▶ _RECORDED DATA_
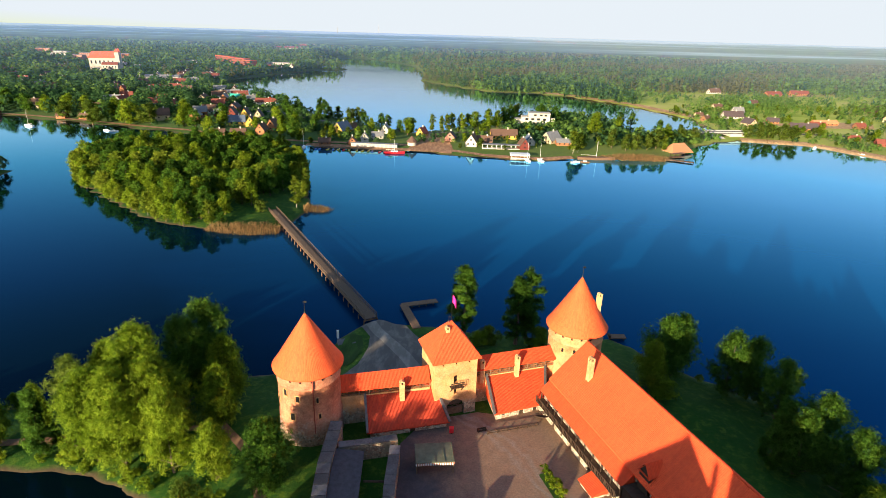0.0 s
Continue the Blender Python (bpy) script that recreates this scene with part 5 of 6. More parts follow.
# ---- reeds ----
REED = Mat("dry_reed", 0.9)
rr_ = REED.node("ShaderNodeNewGeometry").outputs["Random Per Island"]
REED.color(REED.ramp(rr_, [(0.0, (0.045, 0.034, 0.012)), (0.35, (0.14, 0.085, 0.032)), (0.7, (0.21, 0.125, 0.048)), (1.0, (0.36, 0.225, 0.095))]))
REED = REED.m


def reeds(label, outline, n, h, seed_):
    rng = np.random.default_rng(seed_)
    lo, hi = np.min(outline, 0), np.max(outline, 0)
    n = int(n * 2.1)
    p = rng.uniform(lo, hi, (n * 4, 2))
    d = depth_in(p[:, 0], p[:, 1], outline)
    ok = d > rng.uniform(0, 1.6, len(d)) * (1 + np.sin(p[:, 0] * 0.9) * np.cos(p[:, 1] * 0.8))
    p, d = p[ok][:n], d[ok][:n]
    k = len(p)
    clump = np.sin(p[:, 0] * 1.9) * np.cos(p[:, 1] * 1.6) * 0.18 + 1
    z = np.maximum(height(p[:, 0], p[:, 1]), -0.5)
    a = rng.uniform(0, 2 * math.pi, k)
    w = rng.uniform(0.014, 0.036, k)
    t = np.stack([np.cos(a) * w, np.sin(a) * w, 0 * a], 1)
    b = np.stack([p[:, 0], p[:, 1], z], 1)
    tip = b + np.stack([rng.normal(0.2, 0.45, k), rng.normal(0, 0.45, k), 1.15 * h * clump * rng.uniform(0.65, 1.15, k) * np.clip(0.6 + d * 0.35, 0.6, 1)], 1)
    v = np.stack([b - t, b + t, tip + t * 1.3, tip - t * 1.3], 1).reshape(-1, 3)
    tagged(new("reeds", quads("reeds", v, np.arange(4 * k).reshape(k, 4), REED)), label, "reeds", kind="stuff")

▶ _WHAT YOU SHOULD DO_
Your task is to restate word for word the lines from the top of the data to the line containing "REED = REED.m", both ends included, with every picture left out.

▶ _SOLUTION TO THIS PROBLEM_
0.0 s
Continue the Blender Python (bpy) script that recreates this scene with part 5 of 6. More parts follow.
# ---- reeds ----
REED = Mat("dry_reed", 0.9)
rr_ = REED.node("ShaderNodeNewGeometry").outputs["Random Per Island"]
REED.color(REED.ramp(rr_, [(0.0, (0.045, 0.034, 0.012)), (0.35, (0.14, 0.085, 0.032)), (0.7, (0.21, 0.125, 0.048)), (1.0, (0.36, 0.225, 0.095))]))
REED = REED.m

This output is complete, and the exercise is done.